Directive
Using the material below, copy every line where "recreates" appears.

Records shown
━━━━━━━━━━━━━━━━━━━━

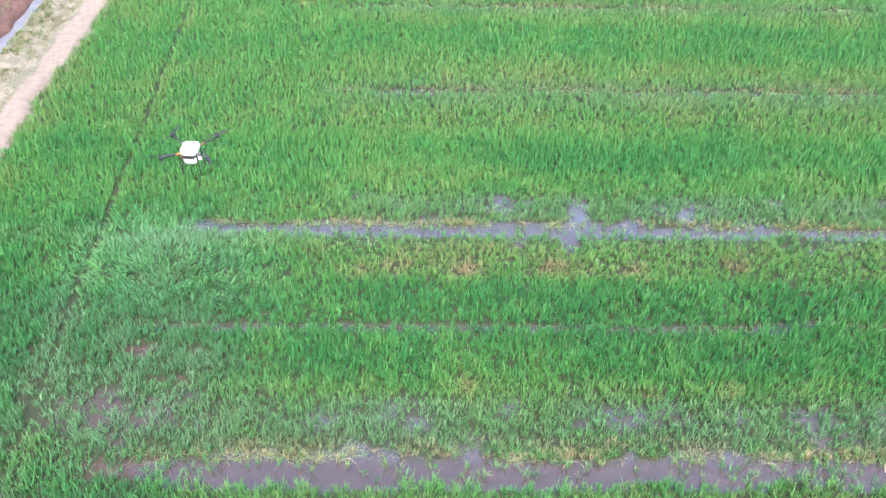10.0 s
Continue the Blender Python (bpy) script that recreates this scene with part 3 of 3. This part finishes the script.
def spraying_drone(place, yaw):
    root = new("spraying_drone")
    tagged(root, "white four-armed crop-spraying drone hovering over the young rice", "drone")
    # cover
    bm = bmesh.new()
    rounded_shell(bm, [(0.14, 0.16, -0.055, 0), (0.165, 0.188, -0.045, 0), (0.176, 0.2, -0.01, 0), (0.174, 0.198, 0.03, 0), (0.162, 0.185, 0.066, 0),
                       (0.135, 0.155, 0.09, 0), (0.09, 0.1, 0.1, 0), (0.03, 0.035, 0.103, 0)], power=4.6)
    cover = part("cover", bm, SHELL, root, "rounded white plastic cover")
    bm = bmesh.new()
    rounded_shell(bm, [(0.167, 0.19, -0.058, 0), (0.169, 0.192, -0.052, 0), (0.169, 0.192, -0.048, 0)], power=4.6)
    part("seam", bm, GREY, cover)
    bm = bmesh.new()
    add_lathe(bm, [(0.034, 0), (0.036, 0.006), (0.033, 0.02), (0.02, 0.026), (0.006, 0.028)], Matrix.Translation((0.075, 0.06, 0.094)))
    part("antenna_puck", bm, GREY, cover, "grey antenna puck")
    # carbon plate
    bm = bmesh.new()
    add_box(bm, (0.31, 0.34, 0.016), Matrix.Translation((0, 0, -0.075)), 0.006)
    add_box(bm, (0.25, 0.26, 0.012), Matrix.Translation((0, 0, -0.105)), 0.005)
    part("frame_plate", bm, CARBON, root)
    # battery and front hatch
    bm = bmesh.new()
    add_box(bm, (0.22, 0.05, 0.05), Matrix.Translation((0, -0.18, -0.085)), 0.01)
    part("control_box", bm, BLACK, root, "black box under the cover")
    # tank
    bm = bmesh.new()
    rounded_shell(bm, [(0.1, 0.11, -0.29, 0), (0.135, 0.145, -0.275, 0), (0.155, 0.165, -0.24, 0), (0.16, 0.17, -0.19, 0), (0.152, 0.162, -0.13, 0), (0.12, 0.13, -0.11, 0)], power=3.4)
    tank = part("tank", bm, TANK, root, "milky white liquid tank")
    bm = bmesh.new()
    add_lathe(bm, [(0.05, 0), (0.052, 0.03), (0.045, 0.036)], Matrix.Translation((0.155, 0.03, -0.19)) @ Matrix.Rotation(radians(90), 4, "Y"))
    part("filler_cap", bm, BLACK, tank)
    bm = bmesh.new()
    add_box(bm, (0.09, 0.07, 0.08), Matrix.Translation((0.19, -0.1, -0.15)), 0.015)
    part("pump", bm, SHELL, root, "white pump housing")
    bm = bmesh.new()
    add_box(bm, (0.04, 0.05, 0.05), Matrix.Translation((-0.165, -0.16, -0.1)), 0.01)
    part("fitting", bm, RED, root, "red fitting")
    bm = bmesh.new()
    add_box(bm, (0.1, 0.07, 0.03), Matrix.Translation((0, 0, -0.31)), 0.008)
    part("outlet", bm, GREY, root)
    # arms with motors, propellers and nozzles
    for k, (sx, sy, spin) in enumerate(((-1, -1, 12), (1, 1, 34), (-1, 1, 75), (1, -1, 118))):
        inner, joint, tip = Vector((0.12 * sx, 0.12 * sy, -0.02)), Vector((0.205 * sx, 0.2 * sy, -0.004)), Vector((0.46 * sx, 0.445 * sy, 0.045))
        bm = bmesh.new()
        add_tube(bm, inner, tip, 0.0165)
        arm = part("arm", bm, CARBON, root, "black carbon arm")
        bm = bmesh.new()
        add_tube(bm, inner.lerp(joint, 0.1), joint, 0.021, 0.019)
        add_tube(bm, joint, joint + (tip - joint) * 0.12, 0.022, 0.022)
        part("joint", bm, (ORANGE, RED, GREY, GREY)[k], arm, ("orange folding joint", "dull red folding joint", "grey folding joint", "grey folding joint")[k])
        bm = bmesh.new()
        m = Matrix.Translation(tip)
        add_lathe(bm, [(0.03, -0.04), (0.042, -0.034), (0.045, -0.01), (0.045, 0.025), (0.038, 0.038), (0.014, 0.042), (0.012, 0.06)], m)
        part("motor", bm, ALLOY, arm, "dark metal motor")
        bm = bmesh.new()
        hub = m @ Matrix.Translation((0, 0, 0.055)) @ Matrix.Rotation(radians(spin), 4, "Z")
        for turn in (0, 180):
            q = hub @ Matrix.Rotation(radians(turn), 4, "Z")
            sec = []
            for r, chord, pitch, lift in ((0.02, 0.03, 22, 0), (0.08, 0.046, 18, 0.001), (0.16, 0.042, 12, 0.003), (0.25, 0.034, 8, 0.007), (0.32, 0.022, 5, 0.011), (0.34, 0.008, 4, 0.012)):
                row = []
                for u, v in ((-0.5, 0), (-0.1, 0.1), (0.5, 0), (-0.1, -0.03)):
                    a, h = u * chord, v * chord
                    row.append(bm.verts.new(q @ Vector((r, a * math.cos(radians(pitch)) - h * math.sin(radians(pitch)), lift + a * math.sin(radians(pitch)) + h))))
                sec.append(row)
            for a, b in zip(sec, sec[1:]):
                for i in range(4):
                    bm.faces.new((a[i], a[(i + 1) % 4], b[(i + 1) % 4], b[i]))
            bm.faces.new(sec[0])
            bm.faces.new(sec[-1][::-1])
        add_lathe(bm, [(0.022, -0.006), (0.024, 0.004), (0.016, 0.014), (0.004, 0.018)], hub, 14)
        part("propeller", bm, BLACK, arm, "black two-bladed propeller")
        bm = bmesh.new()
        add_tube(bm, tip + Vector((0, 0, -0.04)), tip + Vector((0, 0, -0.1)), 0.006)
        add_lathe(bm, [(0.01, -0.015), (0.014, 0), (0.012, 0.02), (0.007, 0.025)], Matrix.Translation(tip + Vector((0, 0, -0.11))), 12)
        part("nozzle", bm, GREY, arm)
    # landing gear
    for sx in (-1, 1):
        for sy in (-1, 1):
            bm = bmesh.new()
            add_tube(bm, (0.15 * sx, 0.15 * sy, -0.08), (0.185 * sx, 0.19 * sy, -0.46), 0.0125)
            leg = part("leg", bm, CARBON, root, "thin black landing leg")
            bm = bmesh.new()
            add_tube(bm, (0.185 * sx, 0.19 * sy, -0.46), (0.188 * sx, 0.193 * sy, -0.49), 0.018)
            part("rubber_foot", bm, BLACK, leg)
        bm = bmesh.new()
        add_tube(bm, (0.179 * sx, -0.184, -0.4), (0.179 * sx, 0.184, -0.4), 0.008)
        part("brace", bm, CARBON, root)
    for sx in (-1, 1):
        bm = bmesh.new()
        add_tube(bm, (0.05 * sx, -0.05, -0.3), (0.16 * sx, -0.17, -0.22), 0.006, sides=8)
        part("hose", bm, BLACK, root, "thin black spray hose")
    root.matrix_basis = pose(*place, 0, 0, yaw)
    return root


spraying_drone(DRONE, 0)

━━━━━━━━━━━━━━━━━━━━

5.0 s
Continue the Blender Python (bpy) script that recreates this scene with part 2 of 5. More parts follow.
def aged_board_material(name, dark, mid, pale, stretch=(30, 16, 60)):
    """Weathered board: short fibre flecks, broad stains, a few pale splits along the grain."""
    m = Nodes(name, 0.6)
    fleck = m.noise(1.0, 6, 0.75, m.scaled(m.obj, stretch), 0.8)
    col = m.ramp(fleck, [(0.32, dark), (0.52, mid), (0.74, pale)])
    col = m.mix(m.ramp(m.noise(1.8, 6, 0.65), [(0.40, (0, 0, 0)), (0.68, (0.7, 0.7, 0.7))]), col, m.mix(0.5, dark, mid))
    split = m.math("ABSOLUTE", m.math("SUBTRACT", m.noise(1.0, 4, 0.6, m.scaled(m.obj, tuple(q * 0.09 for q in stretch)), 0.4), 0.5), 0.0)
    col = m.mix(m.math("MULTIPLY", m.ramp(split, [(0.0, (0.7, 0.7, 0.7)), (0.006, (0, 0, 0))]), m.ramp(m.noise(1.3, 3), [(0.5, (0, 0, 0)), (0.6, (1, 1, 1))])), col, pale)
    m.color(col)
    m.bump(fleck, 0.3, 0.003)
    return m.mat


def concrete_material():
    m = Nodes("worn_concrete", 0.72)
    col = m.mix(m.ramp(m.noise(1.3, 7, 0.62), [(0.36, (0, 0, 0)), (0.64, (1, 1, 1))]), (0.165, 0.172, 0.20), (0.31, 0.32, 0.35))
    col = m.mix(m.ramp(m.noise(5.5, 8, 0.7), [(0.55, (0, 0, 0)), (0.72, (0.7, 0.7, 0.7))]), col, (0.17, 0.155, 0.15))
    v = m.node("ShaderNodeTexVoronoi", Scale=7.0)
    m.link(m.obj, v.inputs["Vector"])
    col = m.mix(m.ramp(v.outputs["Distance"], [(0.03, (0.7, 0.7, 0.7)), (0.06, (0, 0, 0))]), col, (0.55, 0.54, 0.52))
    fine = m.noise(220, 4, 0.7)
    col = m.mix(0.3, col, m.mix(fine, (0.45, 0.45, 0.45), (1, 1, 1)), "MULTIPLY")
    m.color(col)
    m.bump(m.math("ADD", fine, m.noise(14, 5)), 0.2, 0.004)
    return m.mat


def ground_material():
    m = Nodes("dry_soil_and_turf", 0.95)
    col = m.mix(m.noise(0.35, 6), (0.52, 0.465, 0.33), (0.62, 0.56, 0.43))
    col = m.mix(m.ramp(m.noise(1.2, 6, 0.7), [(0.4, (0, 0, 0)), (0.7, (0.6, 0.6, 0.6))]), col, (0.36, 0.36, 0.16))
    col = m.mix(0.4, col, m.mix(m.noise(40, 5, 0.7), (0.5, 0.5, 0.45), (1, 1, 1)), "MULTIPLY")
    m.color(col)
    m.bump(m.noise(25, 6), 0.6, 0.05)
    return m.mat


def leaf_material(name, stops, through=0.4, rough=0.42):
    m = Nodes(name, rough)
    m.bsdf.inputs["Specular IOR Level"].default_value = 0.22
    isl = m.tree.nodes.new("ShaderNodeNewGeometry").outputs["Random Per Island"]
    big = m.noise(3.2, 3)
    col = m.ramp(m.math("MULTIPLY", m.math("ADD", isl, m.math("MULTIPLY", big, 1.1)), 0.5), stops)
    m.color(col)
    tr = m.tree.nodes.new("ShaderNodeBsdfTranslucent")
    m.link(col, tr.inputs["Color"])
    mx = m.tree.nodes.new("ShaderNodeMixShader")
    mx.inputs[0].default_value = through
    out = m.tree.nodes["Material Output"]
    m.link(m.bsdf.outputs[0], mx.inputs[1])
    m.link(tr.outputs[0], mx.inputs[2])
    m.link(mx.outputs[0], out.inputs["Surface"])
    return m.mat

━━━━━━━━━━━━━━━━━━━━

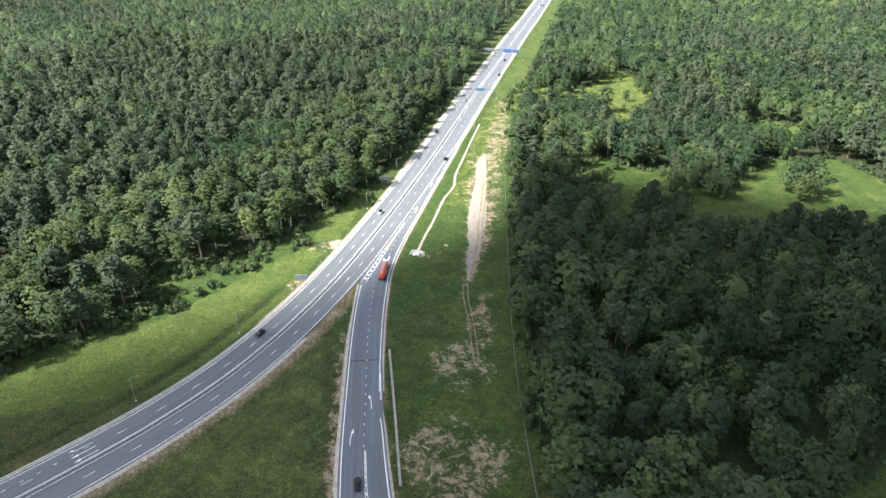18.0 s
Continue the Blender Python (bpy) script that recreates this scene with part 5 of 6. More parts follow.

━━━━━━━━━━━━━━━━━━━━

Completed task
Continue the Blender Python (bpy) script that recreates this scene with part 3 of 3. This part finishes the script.
Continue the Blender Python (bpy) script that recreates this scene with part 2 of 5. More parts follow.
Continue the Blender Python (bpy) script that recreates this scene with part 5 of 6. More parts follow.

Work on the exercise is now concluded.